Performance Assessments Vs. Multiple-Choice Answers

by Anthony Petrosky

Anthony R. Petrosky is the associate dean of the School of Education at the University of Pittsburgh and holds a joint appointment as a professor in the school and the English Department.

Performance assessments were originally created to assess people’s abilities to do complex activities that are important to their jobs. Surgeons collect electronic portfolios of their surgeries on lifelike mannequins or in computer simulations. Architects create plans for buildings in extensive portfolios of drawings. Designers make drawings to specifications for clothes and present them in portfolios to buyers. Flight control radar operators demonstrate their skills through computer simulations of challenging scenarios with multiple planes flying at various speeds.

Performance Assessments of Students’ Work
Performance assessments for students usually ask them to do the sort of academic work that defines their subject. In English, they write essays and often collect them into portfolios to demonstrate their work over time and with different kinds of writing tasks. In mathematics, students respond to word problems that represent big mathematical concepts, such as ratio and proportion, by solving the problems and explaining their solutions in writing.  These mathematic performances might also be collected in portfolios to demonstrate work since it often takes multiple performances to assess conceptual success.  

The emphasis in performance assessments is usually on multiple demonstrations of work samples that can evaluated or judged, often as they represent the work over periods of time, against criteria for excellence and satisfactory performance. Such criteria, when applied to complex performance and portfolios of work samples, can be diagnostic for teachers in ways that are impossible with multiple-choice tests. Teachers can learn, for instance, that over time and on multiple essays, students struggle with explaining how textual evidence connects to the points they’re making in their essays.
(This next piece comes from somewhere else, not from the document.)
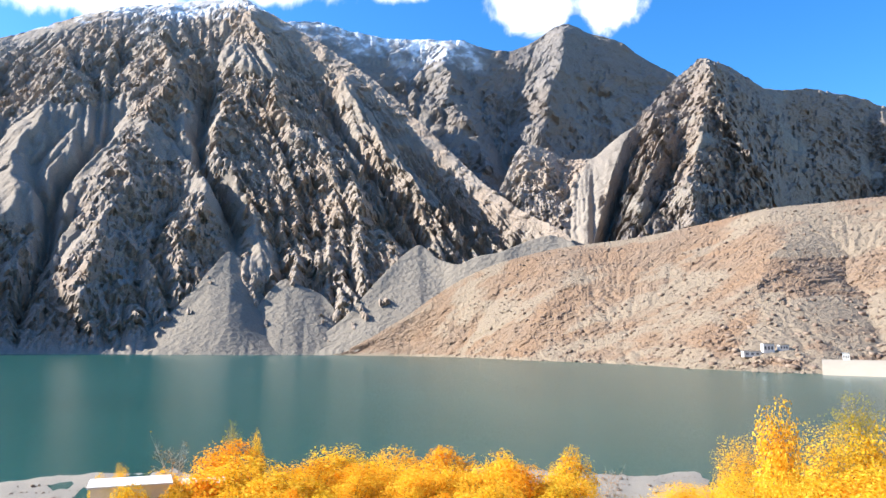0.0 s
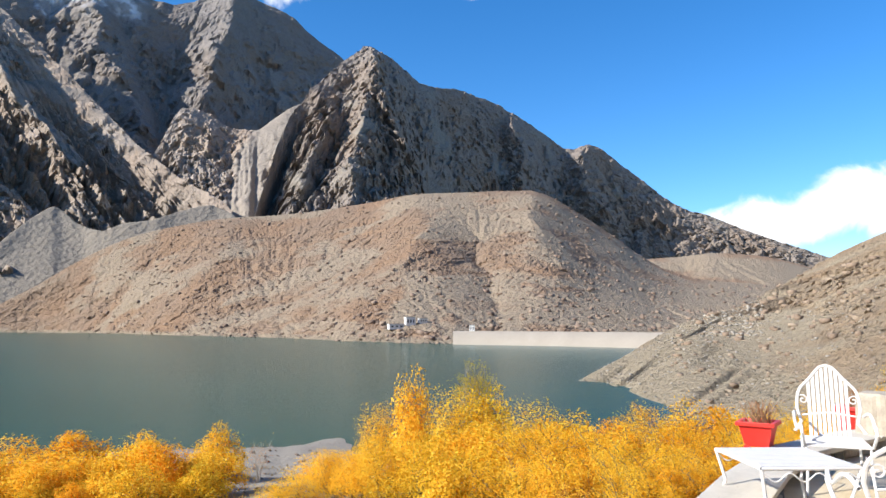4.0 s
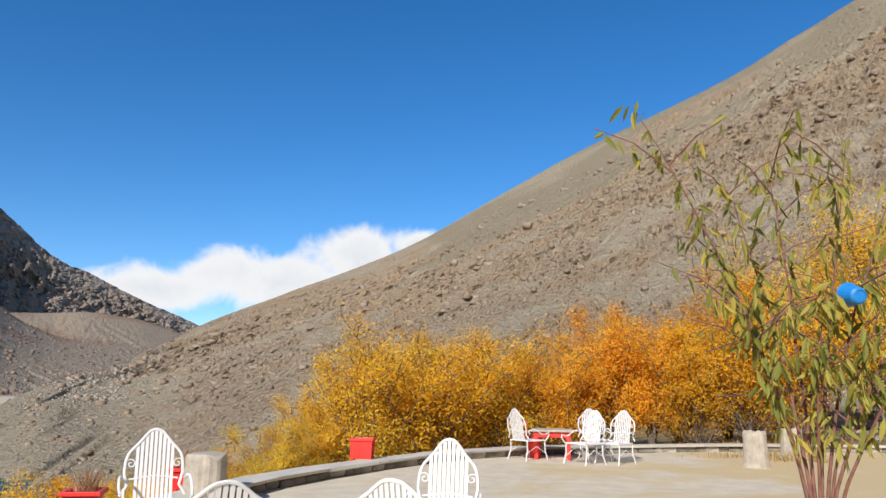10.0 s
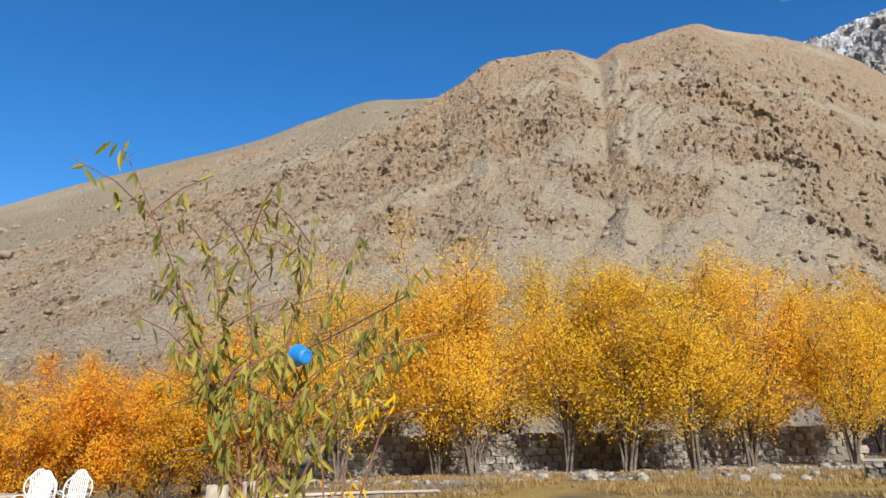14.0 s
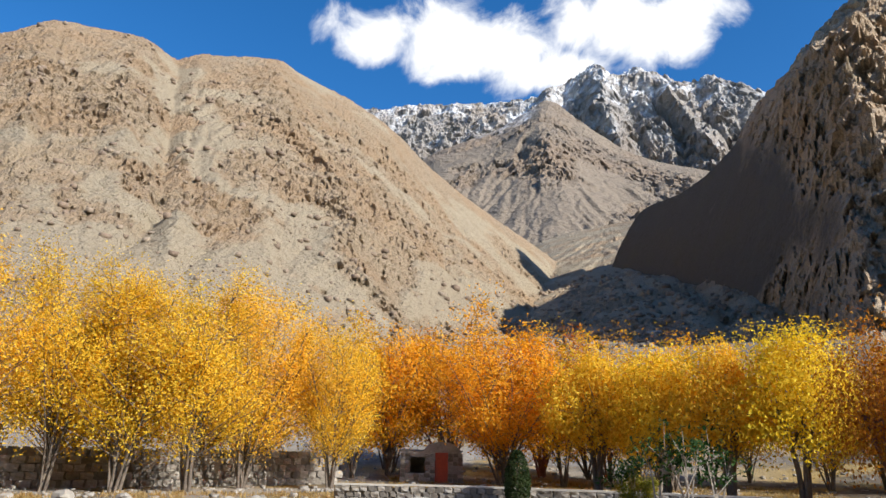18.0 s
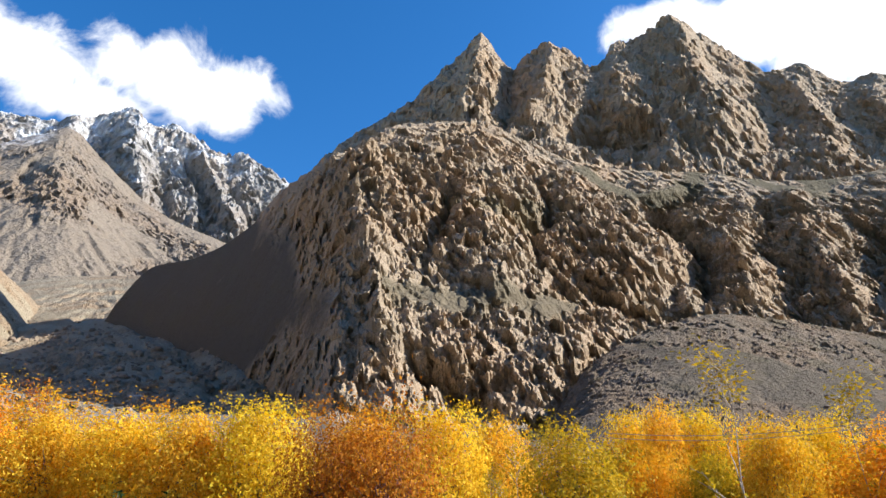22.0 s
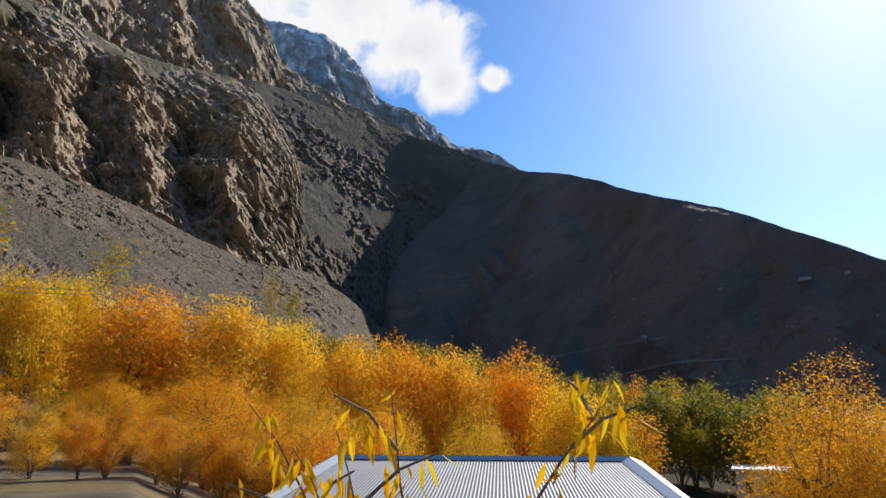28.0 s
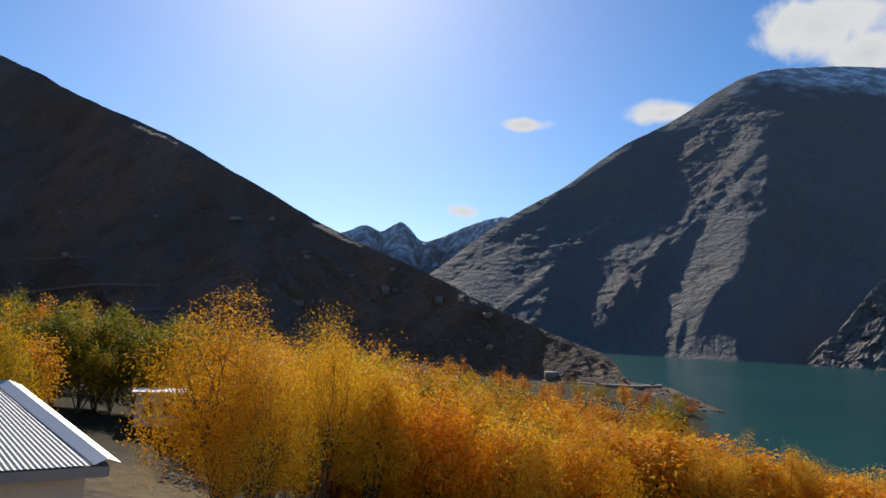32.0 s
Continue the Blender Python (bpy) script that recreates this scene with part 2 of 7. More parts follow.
# Rock tone lifted for the pale haze over the snowy summits.
MAT["snow_rock"] = terrain_material("snowy_grey_rock", (0.27, 0.255, 0.24), (0.29, 0.265, 0.23), 45)

# ---------------------------------------------------------------- large structure: ground, lake, mountains
LAKE_Z = -18.5


def grid_mesh(name, co, nu, nv, attrs=None, wrap=False):
    """A mesh from an (nu * nv, 3) array of grid points, columns first."""
    me = bpy.data.meshes.new(name)
    iu = np.arange(nu if wrap else nu - 1)
    jv = np.arange(nv - 1)
    a = (iu[:, None] * nv + jv[None, :]).ravel()
    b = (((iu + 1) % nu)[:, None] * nv + jv[None, :]).ravel()
    quads = np.stack([a, a + 1, b + 1, b], 1).astype(np.int32)
    me.vertices.add(len(co))
    me.vertices.foreach_set("co", co.astype(np.float32).ravel())
    me.loops.add(quads.size)
    me.loops.foreach_set("vertex_index", quads.ravel())
    me.polygons.add(len(quads))
    me.polygons.foreach_set("loop_start", np.arange(0, quads.size, 4, dtype=np.int32))
    me.polygons.foreach_set("use_smooth", np.ones(len(quads), bool))
    for key, val in (attrs or {}).items():
        at_ = me.attributes.new(key, 'FLOAT', 'POINT')
        at_.data.foreach_set("value", np.clip(val, 0, 1).astype(np.float32))
    me.update()
    me.validate()
    return me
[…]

Performance Versus Identification and Repetition
The strength of performance assessments comes from their ability to capture authentic examples of work samples rather than proxies for work samples. We know, for example, that students’ scores on multiple-choice tests of editing skills in writing generally correlate with students’ writing abilities, but these tests are proxies for the students’ writing—not authentic assessments of the writing. Many assessment experts think that such multiple-choice tests of editing are not even good indications of a students’ editing abilities because they are being asked to edit sentences not of their own making.

The Result of Multiple-Choice Testing
The end result of multiple-choice testing in the U.S. has been deeply documented—it’s led to months of test preparation in which students complete exercises that look like the ones they’ll take on the tests. Instruction has bent and shaped itself to prepare students for these tests, in which the emphasis in class is on identifying and repeating information rather than creating or making summaries or explanations or arguments or even poems in writing or in talk.

The nation turned away from its large-scale experiments with performance assessments in writing during the 1990s because of the expense involved in gathering and preparing teachers to rate portfolios against criteria. The National Board for Professional Teaching Standards (NBPTS), to its credit, has maintained its focus on assessing teachers for board certification through sophisticated portfolios of practice, and the National Assessment of Education Practice (NAEP), our nation’s best assessment effort to date, continues to solicit writing samples from students that are scored against relevant criteria.

Lately, and partly in response to the ways that instruction has been driven to look like multiple-choice testing, performance assessments are making a come back. The two major national assessment consortia—The Partnership for Assessment of Readiness for College and Careers (PARCC) and Smarter Balanced—have incorporated sophisticated exercises in their assessments that ask students to write evidence-based explanations and arguments based on their readings of single and multiple texts on the same topics.

The Big Take Away
The result of our history thus far with multiple choice and performance assessments is that we know evaluation drives instruction to look like the evaluation. Thus, it’s no wonder that students tested over and over on multiple-choice tests end up being taught in curricula that looks like multiple-choice tests. They spend a lot of time identifying and repeating information instead of creating and applying information in their talking and writing.

If we want students to become sophisticated in their written and spoken explanations and arguments, in their abilities to engage in evidence-based critique and debate, then we need to assess these sophisticated skills with performance assessments. Multiple-choice testing—no matter how slickly conceived for computer applications, including for adaptive testing in which students are given more or less sophisticated items based on their answers, will not get us there. It will keep us and our students and our teachers in the same old identification and repeating ruts that NCLB institutionalized in testing and consequently in instruction.